We have not yet worked out how to organize the data within the budget, so for now just use your best judgement.
Note: there is only one account for the entire bucket. That means that, if you have the read-write credentials, you can potentially delete / overwrite data created by other people. Please be very careful!
First we check that the files are there using the CLI:
$ aws s3 --profile osn ls --recursive /local/path s3://Pangeo/ocean-eddy-cpt/
Next we check that our uploaded data is readable from python. For this we need to have the following python packages installed.

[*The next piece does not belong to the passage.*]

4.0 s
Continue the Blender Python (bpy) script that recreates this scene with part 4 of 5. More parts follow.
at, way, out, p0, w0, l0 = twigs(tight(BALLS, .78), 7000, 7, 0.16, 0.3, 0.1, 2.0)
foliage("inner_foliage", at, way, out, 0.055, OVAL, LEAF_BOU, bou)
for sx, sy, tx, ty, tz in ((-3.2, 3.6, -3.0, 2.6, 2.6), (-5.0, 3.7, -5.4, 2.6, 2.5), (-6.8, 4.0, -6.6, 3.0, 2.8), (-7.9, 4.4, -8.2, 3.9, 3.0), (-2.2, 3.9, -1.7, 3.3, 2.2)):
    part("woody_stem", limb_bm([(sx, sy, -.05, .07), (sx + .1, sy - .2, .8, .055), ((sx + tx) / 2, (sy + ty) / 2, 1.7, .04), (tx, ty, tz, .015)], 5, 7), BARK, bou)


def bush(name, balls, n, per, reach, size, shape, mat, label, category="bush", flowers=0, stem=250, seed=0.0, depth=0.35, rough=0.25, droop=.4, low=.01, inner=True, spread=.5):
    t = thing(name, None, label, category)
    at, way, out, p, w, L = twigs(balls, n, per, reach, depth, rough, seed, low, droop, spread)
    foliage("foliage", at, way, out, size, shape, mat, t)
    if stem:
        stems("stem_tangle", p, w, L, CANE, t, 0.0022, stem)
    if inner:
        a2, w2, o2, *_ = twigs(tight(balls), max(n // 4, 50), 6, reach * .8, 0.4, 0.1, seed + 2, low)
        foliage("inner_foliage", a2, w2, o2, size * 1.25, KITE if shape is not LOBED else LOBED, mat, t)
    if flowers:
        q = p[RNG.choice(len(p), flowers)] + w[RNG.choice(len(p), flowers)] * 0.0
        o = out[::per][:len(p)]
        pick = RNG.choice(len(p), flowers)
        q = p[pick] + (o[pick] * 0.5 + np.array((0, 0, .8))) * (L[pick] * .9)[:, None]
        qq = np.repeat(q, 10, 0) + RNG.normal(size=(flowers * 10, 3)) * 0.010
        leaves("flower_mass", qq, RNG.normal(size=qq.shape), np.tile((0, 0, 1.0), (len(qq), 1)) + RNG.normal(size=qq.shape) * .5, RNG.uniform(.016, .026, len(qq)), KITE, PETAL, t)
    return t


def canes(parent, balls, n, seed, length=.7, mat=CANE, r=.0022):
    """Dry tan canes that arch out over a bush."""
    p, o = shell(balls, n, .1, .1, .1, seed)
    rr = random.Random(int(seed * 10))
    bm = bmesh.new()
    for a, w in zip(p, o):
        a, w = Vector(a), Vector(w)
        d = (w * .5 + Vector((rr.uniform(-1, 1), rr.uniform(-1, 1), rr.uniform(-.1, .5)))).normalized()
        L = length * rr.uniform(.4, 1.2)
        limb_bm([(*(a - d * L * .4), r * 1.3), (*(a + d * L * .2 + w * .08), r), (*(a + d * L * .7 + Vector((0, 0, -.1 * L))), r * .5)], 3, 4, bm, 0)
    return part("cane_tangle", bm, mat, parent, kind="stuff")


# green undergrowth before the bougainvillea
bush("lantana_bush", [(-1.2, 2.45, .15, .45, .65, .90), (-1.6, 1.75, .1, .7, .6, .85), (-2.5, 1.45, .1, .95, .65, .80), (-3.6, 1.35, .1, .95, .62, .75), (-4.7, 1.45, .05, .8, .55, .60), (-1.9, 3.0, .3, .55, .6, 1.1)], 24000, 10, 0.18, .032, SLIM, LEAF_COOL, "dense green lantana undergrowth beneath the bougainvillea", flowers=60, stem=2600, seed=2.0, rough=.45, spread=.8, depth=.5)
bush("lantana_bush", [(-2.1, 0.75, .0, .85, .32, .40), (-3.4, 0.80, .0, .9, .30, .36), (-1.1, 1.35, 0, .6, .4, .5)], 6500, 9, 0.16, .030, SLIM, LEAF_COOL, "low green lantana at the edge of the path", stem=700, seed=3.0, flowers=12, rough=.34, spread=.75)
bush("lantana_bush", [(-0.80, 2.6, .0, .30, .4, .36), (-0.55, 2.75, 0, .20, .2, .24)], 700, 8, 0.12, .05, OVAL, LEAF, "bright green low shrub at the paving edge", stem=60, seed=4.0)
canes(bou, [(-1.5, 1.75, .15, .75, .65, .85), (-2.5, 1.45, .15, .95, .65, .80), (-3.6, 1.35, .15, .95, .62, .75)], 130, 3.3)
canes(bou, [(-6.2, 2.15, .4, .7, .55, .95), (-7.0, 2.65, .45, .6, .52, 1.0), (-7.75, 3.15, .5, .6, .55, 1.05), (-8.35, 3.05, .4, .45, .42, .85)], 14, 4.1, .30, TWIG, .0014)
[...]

Here is some code to open a dataset from OSN.
import s3fs
import zarr
import xarray as xr
access_key_id = # email Ryan
secret_access_key = # email Ryan
endpoint_url = 'https://ncsa.osn.xsede.org'
fs = s3fs.S3FileSystem(
key=access_key_id,
secret=secret_access_key,
client_kwargs={'endpoint_url': endpoint_url}
)
mapper = fs.get_mapper('Pangeo/ocean-eddy-cpt/<dataset name>')

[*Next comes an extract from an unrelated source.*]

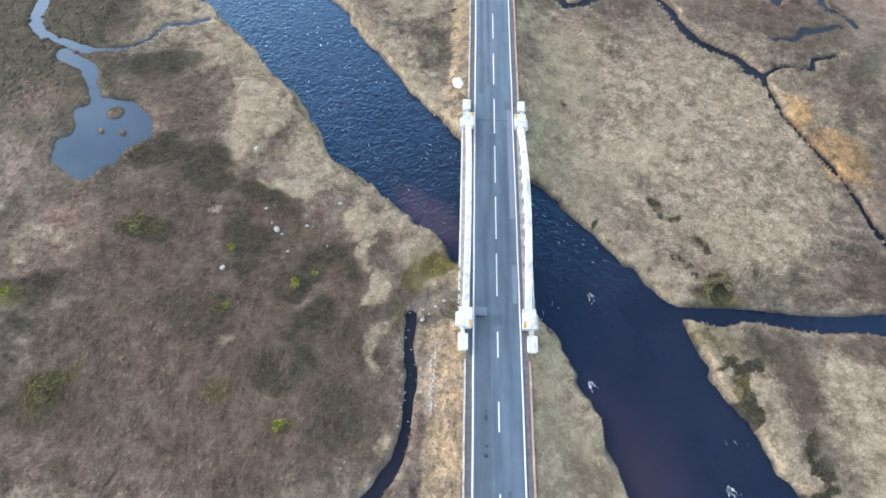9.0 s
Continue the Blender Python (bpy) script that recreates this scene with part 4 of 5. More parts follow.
# repairs, joints and wheel tracks
for x0, x1, y0, y1, mt in ((-2.55, -0.75, 56.0, 104.0, PATCH_ASPHALT), (0.95, 1.25, 56.0, 84.0, PATCH_ASPHALT), (-1.55, -1.15, 86.0, 98.5, PATCH_ASPHALT),
                           (1.95, 2.65, 117.5, 137.0, PALE_ASPHALT), (2.0, 2.62, 105.2, 110.5, PALE_ASPHALT), (-2.6, -1.2, 101.5, 104.6, PALE_ASPHALT),
                           (-0.7, 0.6, 102.4, 103.6, PATCH_ASPHALT), (-2.9, 2.4, 134.5, 134.9, PATCH_ASPHALT), (1.6, 2.6, 136.8, 138.6, PATCH_ASPHALT),
                           (-2.2, -1.5, 140.0, 250.0, PATCH_ASPHALT), (-1.0, -0.4, 142.0, 215.0, PATCH_ASPHALT), (-0.05, 0.22, 29.7, 32.9, PATCH_ASPHALT),
                           (-0.05, 0.2, 20.9, 23.2, PATCH_ASPHALT)):
    strip("asphalt_patch", x0, x1, y0, y1, 0.0025, mt, 0, road)
for x in (-1.35, 1.18):
    strip("survey_mark", x - 0.28, x + 0.28, 55.15, 55.65, 0.006, WORN_PAINT, 0, road, label="pale painted square beside the asphalt seam")
for side, mt, lab in ((-1, PALE_KERB, "pale worn concrete kerb along the road edge"), (1, RED_KERB, "rust-stained concrete kerb along the road edge")):
    for y0, y1 in ((-120, -26), (-4.5, 40), (40, 98), (139, 230), (230, 330)) if side > 0 else ((-120, -20), (-20, 30), (30, 98), (139, 240), (240, 330)):
        c = 3.76 * side
        tagged(strip("kerb", c - 0.11, c + 0.11, y0, y1, 0.05, mt, 0.25, None, 0.05), lab, "kerb", "kerbs along the road", "structure")
for x0, x1, y0, y1 in ((2.9, 3.3, 28, 58), (2.85, 3.1, 172, 176), (2.85, 3.2, 226, 250), (2.9, 3.15, 12, 14)):
    strip("broken_edge", x0, x1, y0, y1, -0.02, PATCH_ASPHALT, 0, road, 0.12, "dark broken asphalt edge")


# ---- bridge ----
def box(bm, x0, x1, y0, y1, z0, z1, soft=0.0):
    made = bmesh.ops.create_cube(bm, size=1.0, matrix=Matrix.Translation(((x0 + x1) / 2, (y0 + y1) / 2, (z0 + z1) / 2)) @ Matrix.Diagonal((abs(x1 - x0), abs(y1 - y0), abs(z1 - z0), 1)))
    if soft:
        es = {e for v in made["verts"] for e in v.link_edges}
        bmesh.ops.bevel(bm, geom=list(es), offset=soft, segments=2, affect="EDGES")
    return bm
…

# open the data from Zarr (more low-level)
zarr_group = zarr.open_consolidated(mapper)
# open the data from Xarray (recommend)
ds = xr.open_zarr(mapper, consolidated=True)
Examine ds
and ensure it looks right.
Note that not all the data is actually downloaded when you open a dataset.
It is downloaded "lazily", i.e. only when needed for computation or plotting, or when explicitly requested via .load()
.
Because there is no easy-to-use browser for OSN, we need to maintain our own catalog of data. For this we will use intake and the intake-xarray plugin. Intake is a lightweight package for finding, investigating, loading and disseminating data. Other CPT members will query and load data using this intake catalog.
Our catalog is stored in this GitHub repo: https://github.com/ocean-eddy-cpt/cpt-data/blob/master/catalog.yaml It is currently empty. We need to create a new entry for each dataset. Some examples can be found here: https://github.com/pangeo-data/pangeo-datastore/blob/master/intake-catalogs/ocean/MEOM-NEMO.yaml
Problem: We don't have an example of an intake catalog pointing to an s3 endpoint other than the standard AWS one. So we may have to do some trial-and-error to get this to work. Once we have one working example, it will be easy to duplicate.